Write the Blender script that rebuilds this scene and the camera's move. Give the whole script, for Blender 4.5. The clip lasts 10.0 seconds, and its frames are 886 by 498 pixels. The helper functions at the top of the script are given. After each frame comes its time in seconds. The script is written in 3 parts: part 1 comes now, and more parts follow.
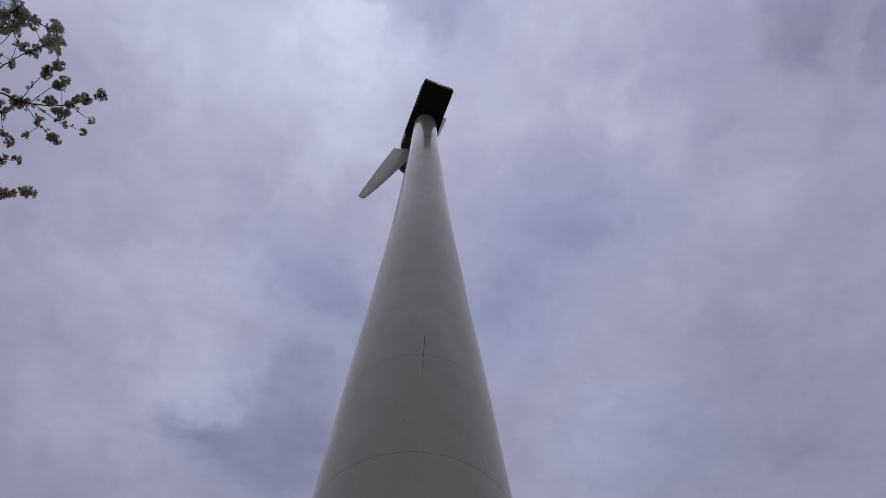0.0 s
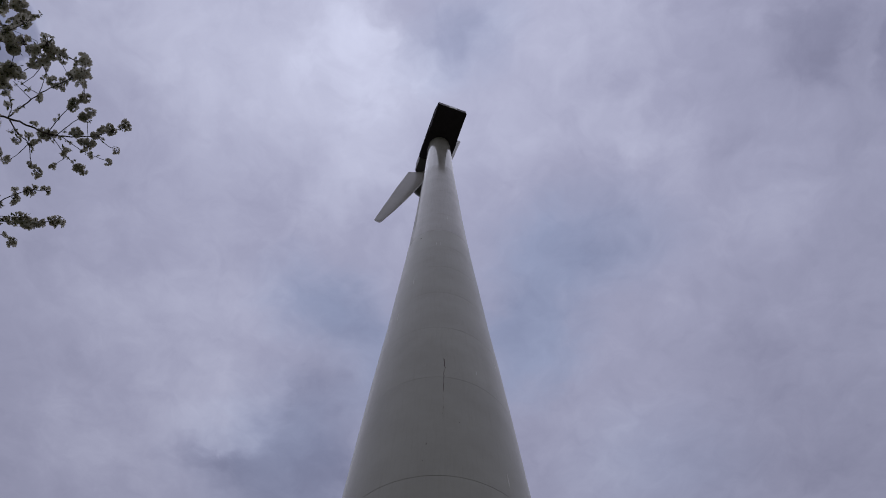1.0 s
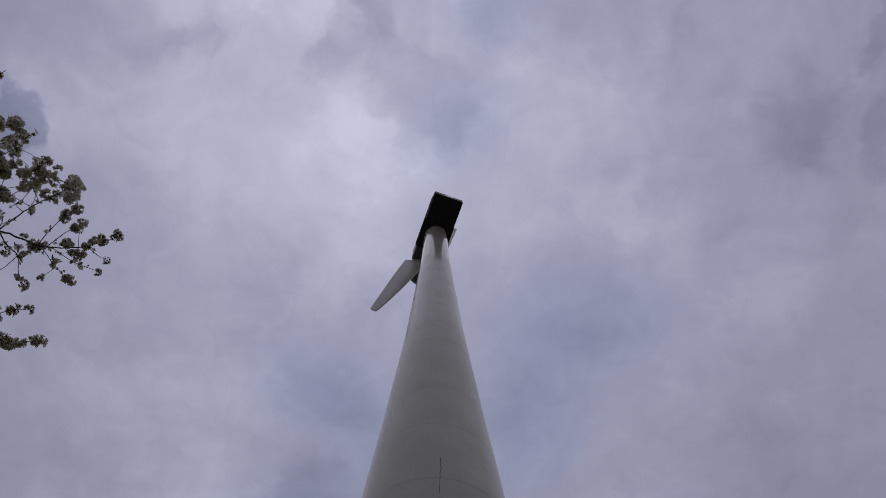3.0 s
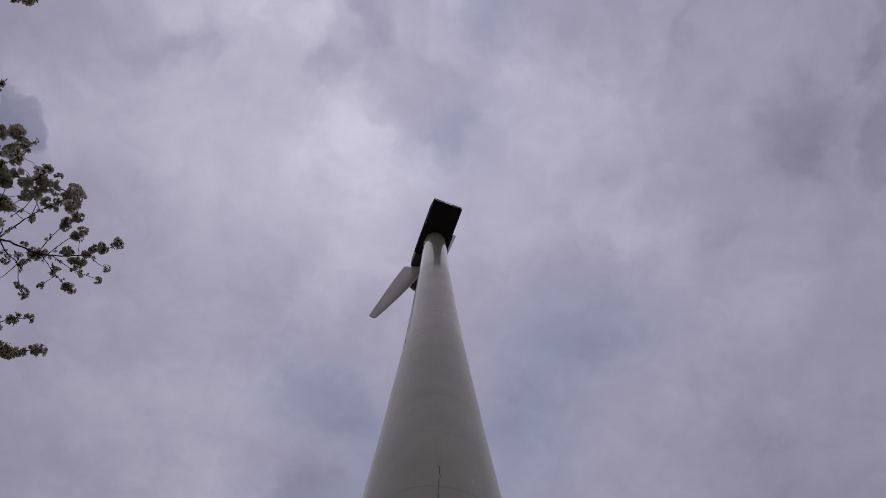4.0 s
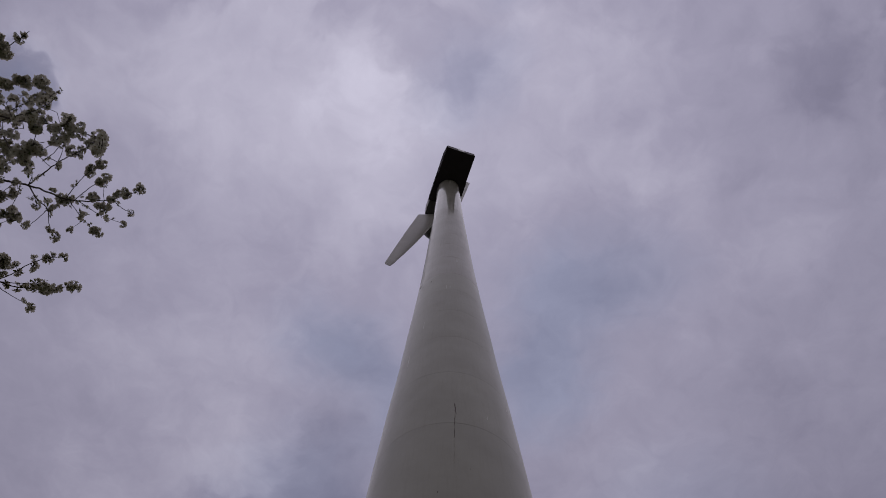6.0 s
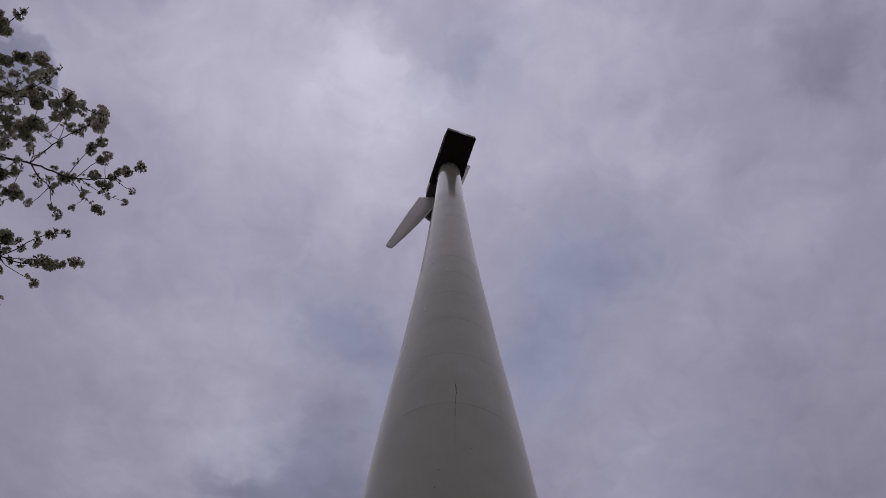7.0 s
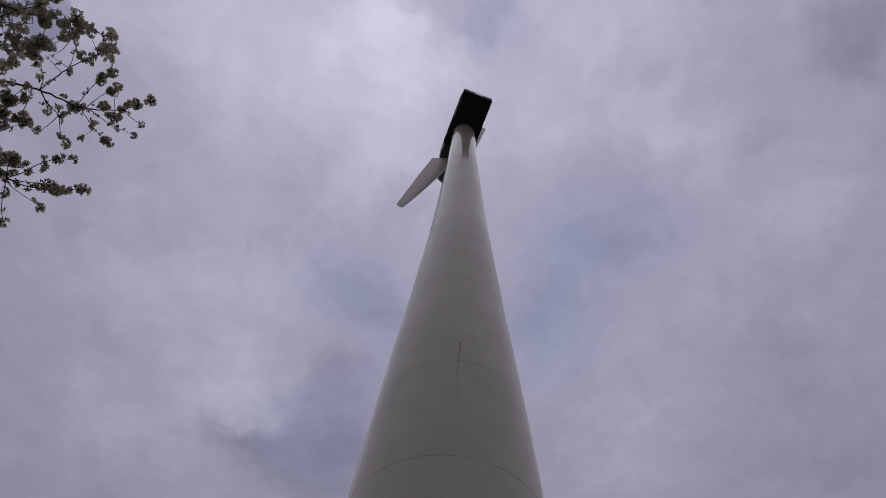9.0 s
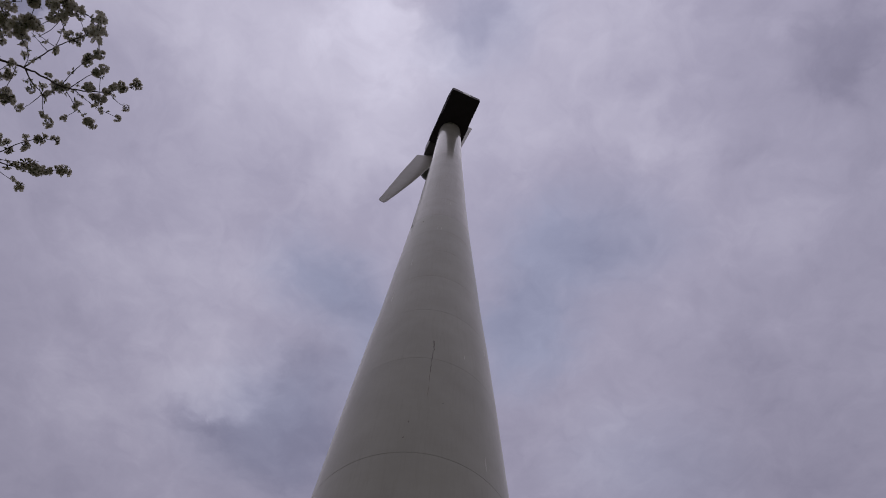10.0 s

•••

* TASK DETAILS *
Every line above should be repeated exactly; pictures stay out of the copy.

* ANSWER TO THE TASK *
Write the Blender script that rebuilds this scene and the camera's move. Give the whole script, for Blender 4.5. The clip lasts 10.0 seconds, and its frames are 886 by 498 pixels. The helper functions at the top of the script are given. After each frame comes its time in seconds. The script is written in 3 parts: part 1 comes now, and more parts follow.
0.0 s
1.0 s
3.0 s
4.0 s
6.0 s
7.0 s
9.0 s
10.0 s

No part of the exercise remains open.